• THE PROBLEM: Return only the lines running from the line with "q = m.to_quaternion()" down to the line with "scene.view_settings.keyframe_insert(path, frame=frame(t))", both included, exactly as they appear.

• DATA EXTRACT:

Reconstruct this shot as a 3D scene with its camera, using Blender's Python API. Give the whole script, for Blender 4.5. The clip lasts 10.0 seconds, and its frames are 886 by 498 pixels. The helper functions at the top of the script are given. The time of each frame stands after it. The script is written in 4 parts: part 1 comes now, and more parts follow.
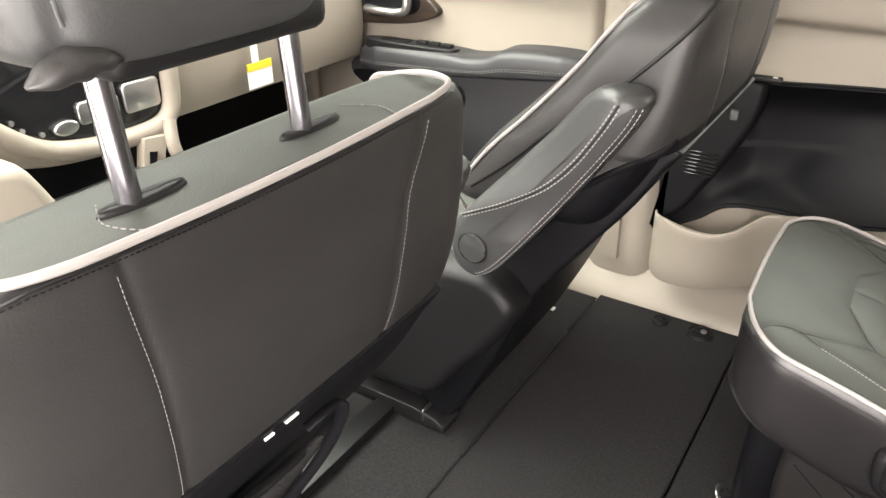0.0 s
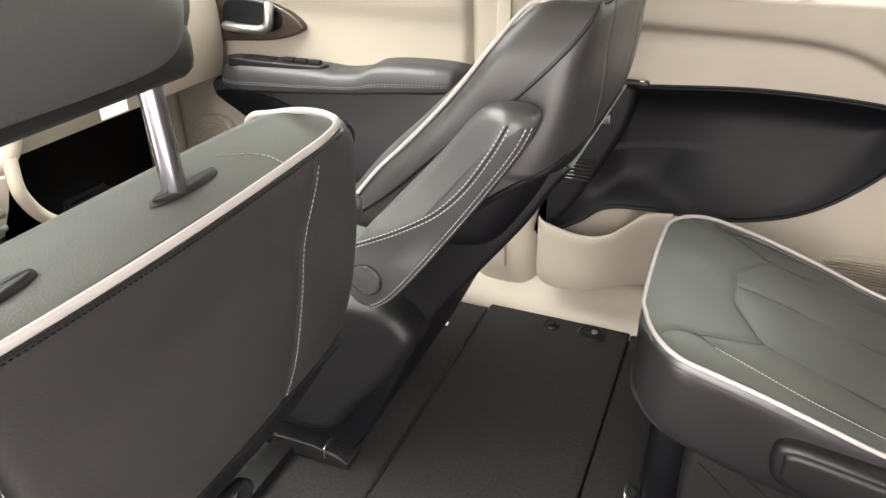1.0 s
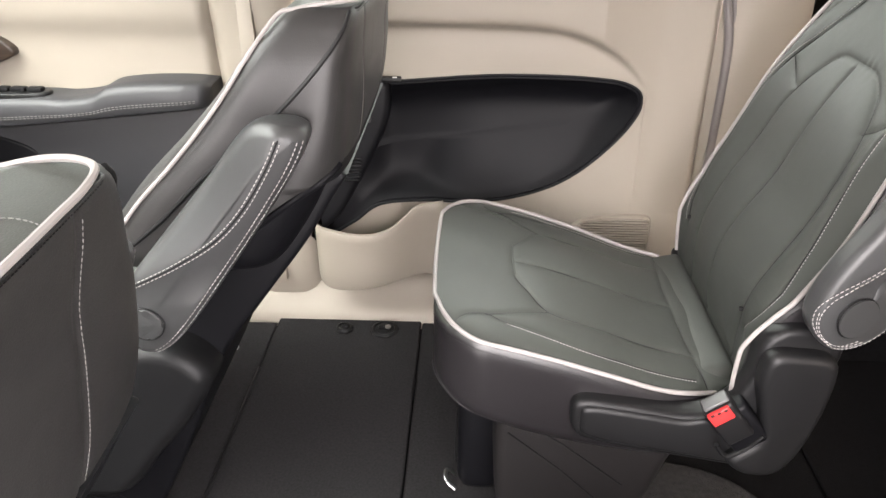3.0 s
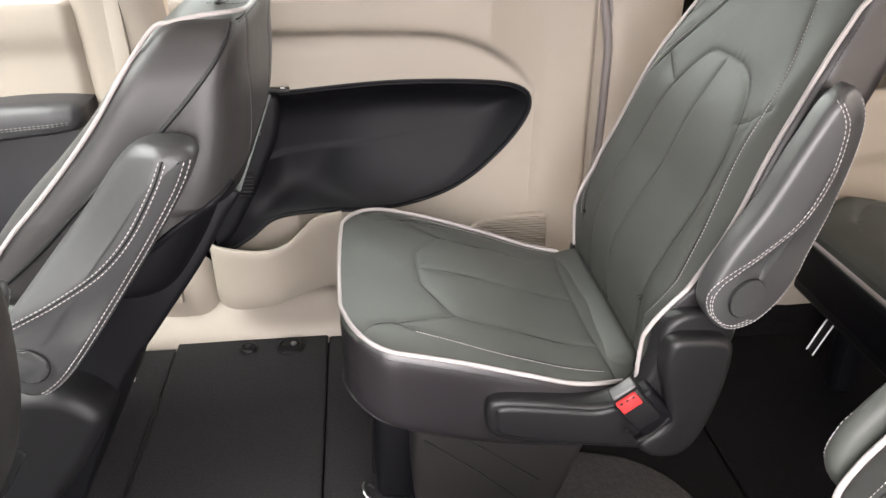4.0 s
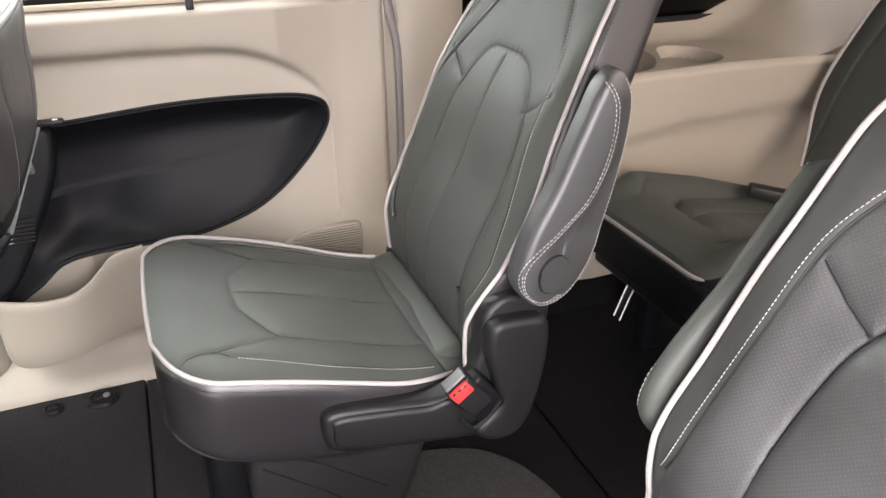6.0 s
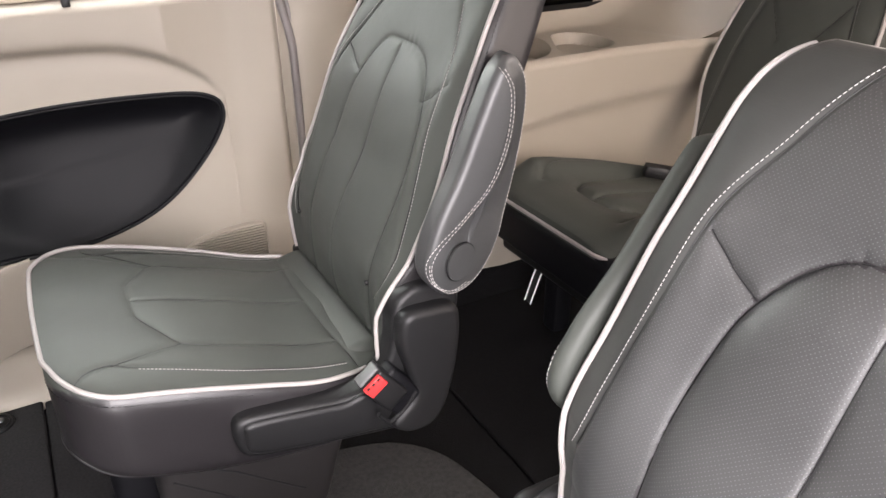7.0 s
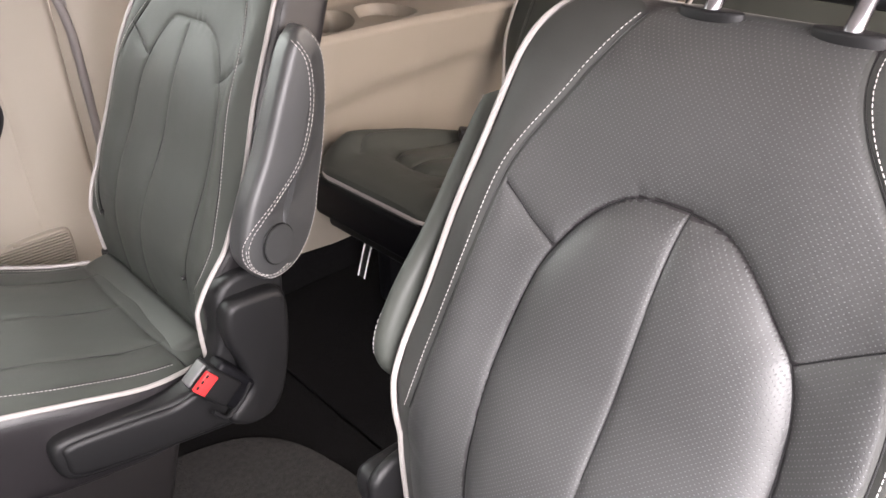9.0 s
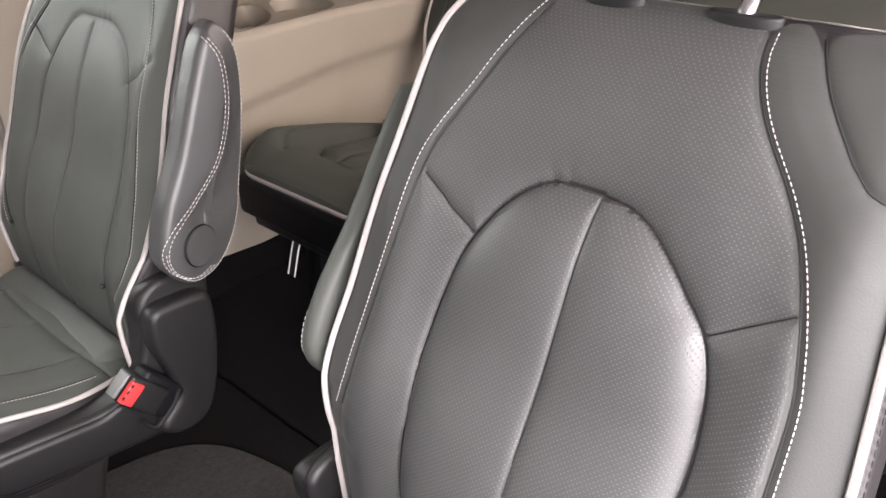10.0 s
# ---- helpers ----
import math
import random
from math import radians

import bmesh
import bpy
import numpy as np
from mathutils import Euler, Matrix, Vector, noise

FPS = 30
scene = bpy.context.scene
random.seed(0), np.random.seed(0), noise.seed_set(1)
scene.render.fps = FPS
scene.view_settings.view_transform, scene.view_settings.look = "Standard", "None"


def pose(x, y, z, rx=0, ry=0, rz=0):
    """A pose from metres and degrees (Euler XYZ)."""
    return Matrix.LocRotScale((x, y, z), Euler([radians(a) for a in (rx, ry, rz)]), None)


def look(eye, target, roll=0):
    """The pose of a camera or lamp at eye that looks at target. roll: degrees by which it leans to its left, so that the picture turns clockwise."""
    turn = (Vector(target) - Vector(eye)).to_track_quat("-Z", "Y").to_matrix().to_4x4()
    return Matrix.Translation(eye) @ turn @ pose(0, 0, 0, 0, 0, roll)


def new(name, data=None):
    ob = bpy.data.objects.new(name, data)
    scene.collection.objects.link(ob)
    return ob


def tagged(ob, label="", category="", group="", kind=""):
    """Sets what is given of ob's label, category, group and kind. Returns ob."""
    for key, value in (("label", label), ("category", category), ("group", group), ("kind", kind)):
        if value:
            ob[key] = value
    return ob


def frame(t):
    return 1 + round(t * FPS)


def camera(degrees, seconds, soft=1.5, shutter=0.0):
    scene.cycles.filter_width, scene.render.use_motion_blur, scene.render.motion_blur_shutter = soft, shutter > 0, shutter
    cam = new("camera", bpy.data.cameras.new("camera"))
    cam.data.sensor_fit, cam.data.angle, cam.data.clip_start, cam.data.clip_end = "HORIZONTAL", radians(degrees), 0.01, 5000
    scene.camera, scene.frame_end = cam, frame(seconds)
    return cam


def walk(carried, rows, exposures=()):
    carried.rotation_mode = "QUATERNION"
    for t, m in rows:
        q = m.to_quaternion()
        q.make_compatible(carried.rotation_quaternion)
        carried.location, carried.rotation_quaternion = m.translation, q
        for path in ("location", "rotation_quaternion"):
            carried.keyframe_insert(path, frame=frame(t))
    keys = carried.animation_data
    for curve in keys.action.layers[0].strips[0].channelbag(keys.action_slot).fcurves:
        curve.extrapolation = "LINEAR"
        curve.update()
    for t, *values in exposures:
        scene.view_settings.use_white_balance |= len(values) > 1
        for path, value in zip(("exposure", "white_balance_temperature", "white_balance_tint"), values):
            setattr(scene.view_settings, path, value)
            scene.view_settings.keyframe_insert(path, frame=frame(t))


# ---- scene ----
cam = camera(61.9, 10.0)
PATH = [
    (0, (0.069, 0.02, 0.958), (-0.885, 1.487, -0.009), -0.4),
    (0.5, (0.051, 0.039, 0.963), (-0.753, 1.602, 0.008), -0.0),
    (1, (0.026, 0.06, 0.964), (-0.64, 1.684, 0.007), -0.1),
    (1.5, (0.011, 0.073, 0.962), (-0.5, 1.747, -0.007), -0.0),
    (2, (0.011, 0.074, 0.966), (-0.344, 1.782, -0.011), 0.1),
    (2.5, (0.007, 0.07, 0.972), (-0.204, 1.804, -0.001), 0.1),
    (4, (0.0, 0.086, 0.971), (0.197, 1.832, 0.017), 0.1),
    (4.5, (0.0, 0.085, 0.973), (0.32, 1.818, 0.026), 0.1),
    (5, (0.002, 0.086, 0.971), (0.438, 1.797, 0.033), -0.2),
    (5.5, (0.006, 0.086, 0.965), (0.556, 1.77, 0.037), -0.3),
    (7, (0.024, 0.083, 0.95), (0.89, 1.625, 0.016), -0.3),
    (7.5, (0.031, 0.078, 0.948), (0.983, 1.561, 0.003), -0.3),
    (8, (0.038, 0.073, 0.946), (1.074, 1.488, -0.015), -0.3),
    (8.5, (0.046, 0.068, 0.944), (1.157, 1.414, -0.031), -0.5),
    (9, (0.052, 0.065, 0.941), (1.236, 1.338, -0.048), -0.7),
    (9.5, (0.056, 0.061, 0.94), (1.303, 1.263, -0.061), -0.8),
    (10, (0.059, 0.056, 0.94), (1.356, 1.197, -0.068), -0.8),
]
walk(cam, [(t, look(eye, target, roll)) for t, eye, target, roll in PATH], [(0.0, 2.69, 6800, 11), (2.5, 2.75, 6540, 13), (5.0, 2.76, 6420, 15), (8.0, 2.80, 6380, 16), (10.0, 2.71, 6430, 17)])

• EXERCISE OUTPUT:
        q = m.to_quaternion()
        q.make_compatible(carried.rotation_quaternion)
        carried.location, carried.rotation_quaternion = m.translation, q
        for path in ("location", "rotation_quaternion"):
            carried.keyframe_insert(path, frame=frame(t))
    keys = carried.animation_data
    for curve in keys.action.layers[0].strips[0].channelbag(keys.action_slot).fcurves:
        curve.extrapolation = "LINEAR"
        curve.update()
    for t, *values in exposures:
        scene.view_settings.use_white_balance |= len(values) > 1
        for path, value in zip(("exposure", "white_balance_temperature", "white_balance_tint"), values):
            setattr(scene.view_settings, path, value)
            scene.view_settings.keyframe_insert(path, frame=frame(t))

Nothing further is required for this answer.